Como consecuencia de esa tensión dinámica que ha existido en toda la historia de Estados Unidos, no existen agencias o instituciones centralizadas que puedan mantener actualizado, digamos, un inventario de cuántas camas de hospital hay disponibles a nivel nacional, en qué medida puede ampliarse la capacidad de los hospitales, cuántas mascarillas o cuántos ventiladores hay que puedan movilizarse a dónde y cómo.
El gobierno federal mantiene reservas gigantescas de alimentos, medicamentos y equipos para emergencias, pero su distribución y transporte están sujetos a requisitos legales y a una colaboración delicada con los estados. A su vez, estos pueden contar con sus propias reservas, de las que el gobierno federal no tiene censo.
La llegada de la asistencia y los equipos de emergencia a la población debe transcurrir, a su vez, por los canales burocráticos, administrativos y empresariales, de hospitales y clínicas que pertenecen al sector privado. Estos hospitales y clínicas pueden tener su inventario de equipos para emergencias, pero no figuran en los cálculos nacionales porque no hay ni la obligación, ni el mecanismo para informarlos.
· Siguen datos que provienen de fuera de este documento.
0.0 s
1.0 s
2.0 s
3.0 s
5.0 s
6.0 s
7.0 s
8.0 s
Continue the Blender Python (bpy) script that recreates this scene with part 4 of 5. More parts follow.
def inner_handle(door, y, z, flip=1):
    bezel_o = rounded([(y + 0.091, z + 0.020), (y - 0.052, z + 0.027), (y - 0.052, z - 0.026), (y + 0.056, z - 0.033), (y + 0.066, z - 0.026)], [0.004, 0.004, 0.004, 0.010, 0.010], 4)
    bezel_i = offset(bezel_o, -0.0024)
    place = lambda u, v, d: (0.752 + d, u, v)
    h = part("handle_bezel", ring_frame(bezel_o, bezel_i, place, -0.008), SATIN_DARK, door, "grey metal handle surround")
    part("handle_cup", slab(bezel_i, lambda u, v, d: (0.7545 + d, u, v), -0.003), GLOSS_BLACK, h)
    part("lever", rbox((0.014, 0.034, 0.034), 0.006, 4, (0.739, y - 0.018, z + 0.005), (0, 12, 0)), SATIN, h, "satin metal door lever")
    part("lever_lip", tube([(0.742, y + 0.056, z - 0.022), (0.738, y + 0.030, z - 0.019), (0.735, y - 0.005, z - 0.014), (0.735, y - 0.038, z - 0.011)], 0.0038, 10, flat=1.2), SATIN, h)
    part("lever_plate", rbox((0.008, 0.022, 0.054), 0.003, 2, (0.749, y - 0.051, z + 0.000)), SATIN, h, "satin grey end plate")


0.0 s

Cada uno de los 50 estados tiene sus propias juntas de calificación de médicos y personal de enfermería, sus reglamentos hospitalarios y sus leyes, que van desde diversas limitaciones del aborto hasta las decisiones sobre los pacientes desahuciados. Así fue que en la emergencia por covid-19, los estados y ciudades más afectados por la rápida propagación del mal salieron a gemir por la insuficiencia de equipos de protección personal para las enfermeras, los médicos, los socorristas. Y luego –muy a piacere del modelo de la salud privada– tuvieron que competir en el mercado libre para comprar los implementos necesarios.